According to Glenn, 69 out of 71 seniors enrolled in the program have graduated over the past six years, producing a number of college students, including attendees of Stanford and UCLA. They've established nearly 1,000 on-demand tutoring sessions in a single year to help improve students' grades and the discipline needed to maintain them.

Students who once dreaded math outperformed district peers by double-digit margins. Some even coded an MIT-award-winning mobile safety app called "Safe Encounter."

This happened through thoughtful teaching and dedicated mentors who care about more than just numbers and statistics, but of nurturing the potential of every student.

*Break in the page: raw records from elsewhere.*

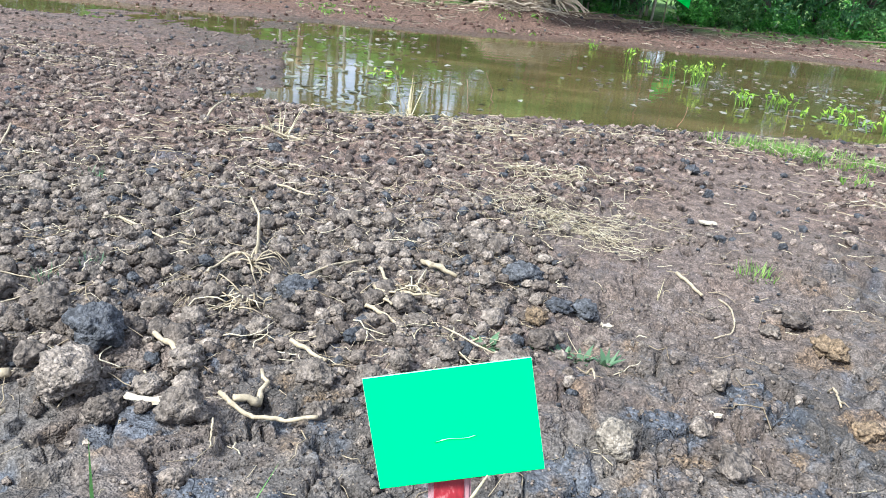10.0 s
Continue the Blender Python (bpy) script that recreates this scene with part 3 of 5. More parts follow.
# ---- sign board on its stake ----
def make_sign():
    white = Nodes("whitewashed_wood", 0.7, 0.3)
    grain = white.noise(5, 6, 0.7, (9, 9, 0.9))
    dirt = white.mask(white.noise(7, 5, 0.7, (1, 1, 0.5)), 0.48, 0.75)
    white.colour(white.mix(white.math("MULTIPLY", dirt, 0.45), white.ramp(grain, (0.35, (0.30, 0.30, 0.305)), (0.65, (0.38, 0.38, 0.385))), (0.24, 0.205, 0.14)))
    tall = white.node("ShaderNodeSeparateXYZ")
    white.link(white.where(), tall.inputs[0])
    up = white.math("ADD", tall.outputs["Z"], white.math("MULTIPLY", white.noise(28, 4, 0.7, (2, 2, 0.6)), 0.07))
    plain = white.bsdf.inputs["Base Color"].links[0].from_socket
    white.colour(white.mix(white.math("MULTIPLY", white.mask(up, 0.352, 0.425), 0.72), plain, (0.30, 0.075, 0.085)))
    white.bump(grain, 0.35, 0.004)
    red = Nodes("red_paint", 0.5, 0.4)
    red.colour(red.ramp(red.noise(26, 5, 0.7, (2, 2, 0.7)), (0.36, (0.15, 0.008, 0.012)), (0.52, (0.26, 0.016, 0.024)), (0.62, (0.40, 0.15, 0.15))))
    green = Nodes("green_board", 0.65, 0.08)
    green.colour(green.mix(green.math("MULTIPLY", green.mask(green.noise(9, 5), 0.55, 0.8), 0.12), (0.0, 0.62, 0.125), (0.0, 0.56, 0.135)))
    edge = plain_material("board_edge", (0.22, 0.48, 0.28), 0.5, 0.4, 0.3, 30)
    steel = Nodes("tie_wire", 0.35, 0.5)
    steel.bsdf.inputs["Metallic"].default_value = 0.8
    steel.colour((0.25, 0.50, 0.32))
    hole = plain_material("nail_hole", (0.02, 0.018, 0.016), 0.9)

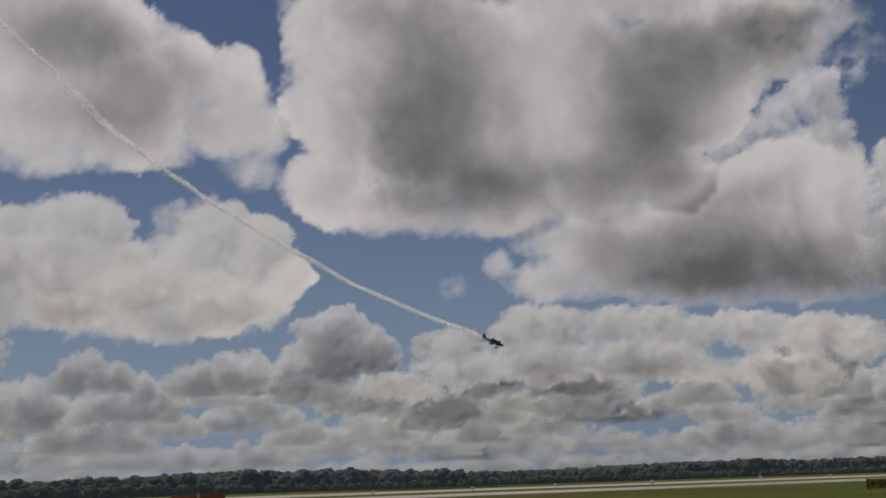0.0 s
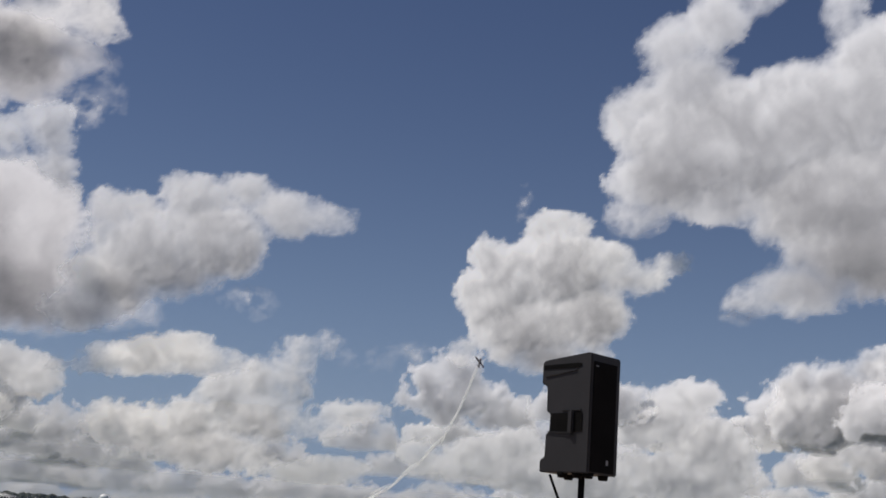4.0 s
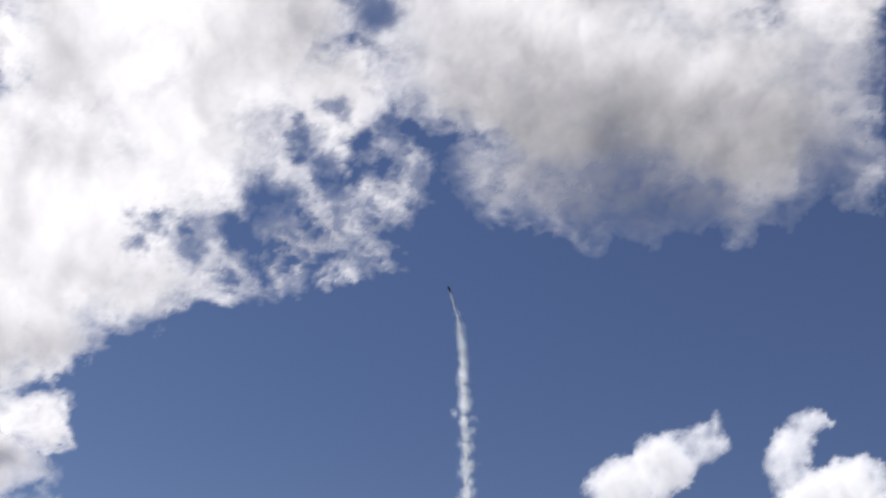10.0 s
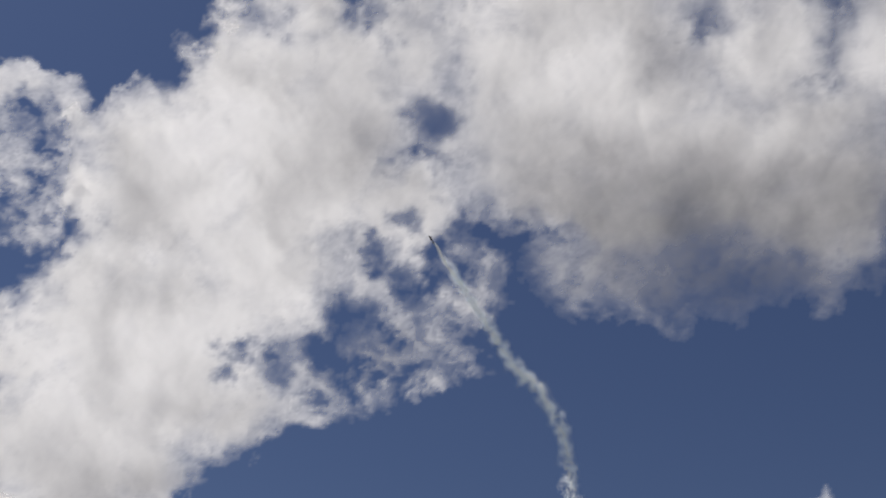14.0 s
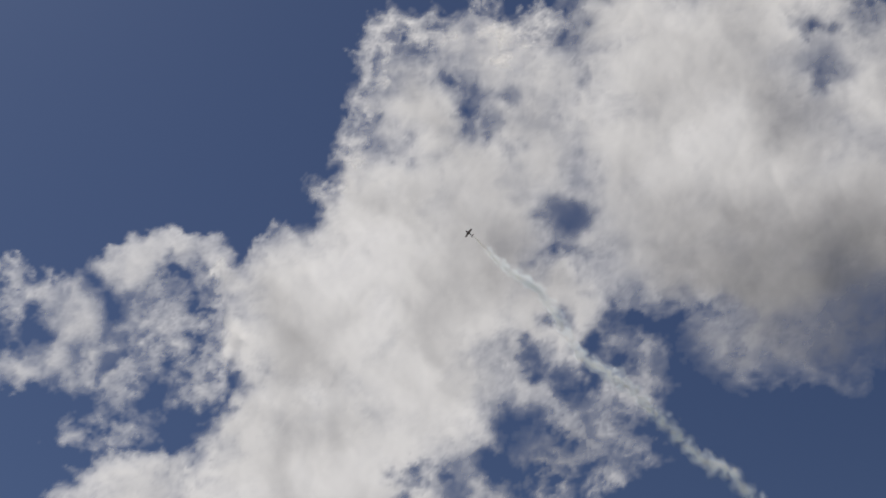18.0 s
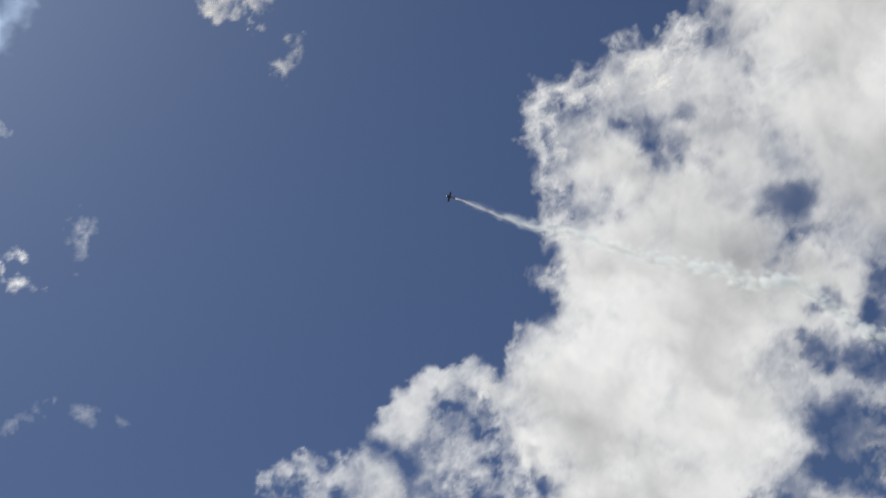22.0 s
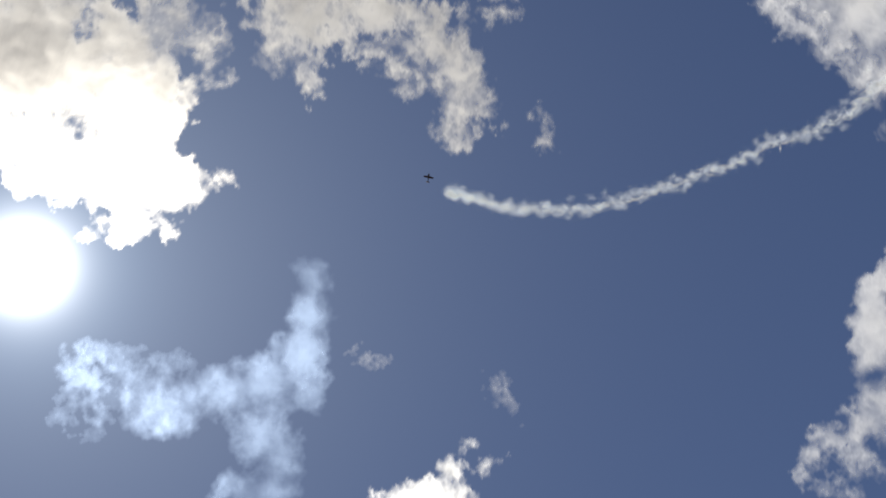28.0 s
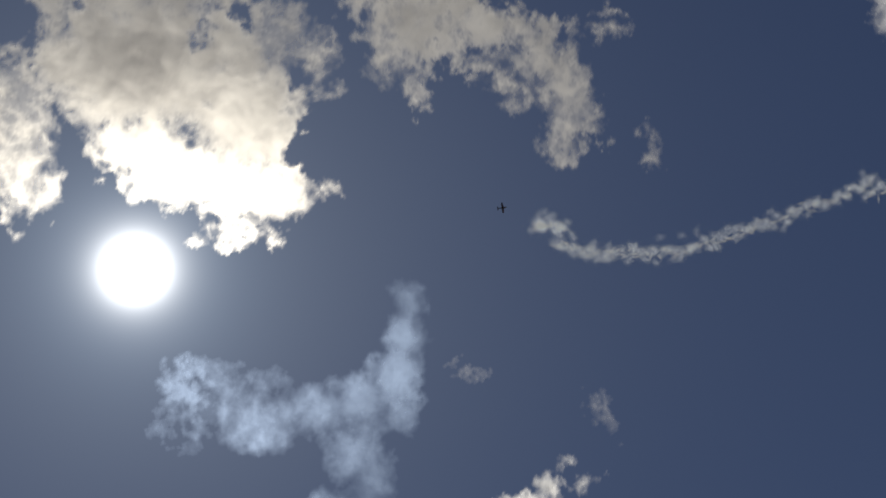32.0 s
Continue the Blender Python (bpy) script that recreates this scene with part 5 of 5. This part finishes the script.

"When a BOSS coach meets his squad for their weekly check-in, he isn't just reviewing homework," Glenn said. "He's installing vision, teaching how compound interest works, how empathy builds teams, how faith steadies storms and how service lifts communities."

Glenn felt that if he "could wrestle fairness into a contract or a city ordinance," then he could do it for young kids to help the next generation create their own success in a system that's often pitted against them. For Glenn, that starts with instilling a sense of genuine belief and access to necessary resources and knowledge.

"Real, lasting change starts eye-to-eye," Glenn said. "Spend time where the need is — tutoring at the neighborhood school, stocking shelves at the food pantry, coaching the kids who hang around the park after dark. When you see the challenge up close, you'll know exactly where your own skills fit.

"Maybe you code, maybe you paint murals, maybe you're the one person who can translate spreadsheets into plain English; whatever your lane is, lead with it. People rally around authenticity, not generic good intentions, so bring what you do best to a cause that matters."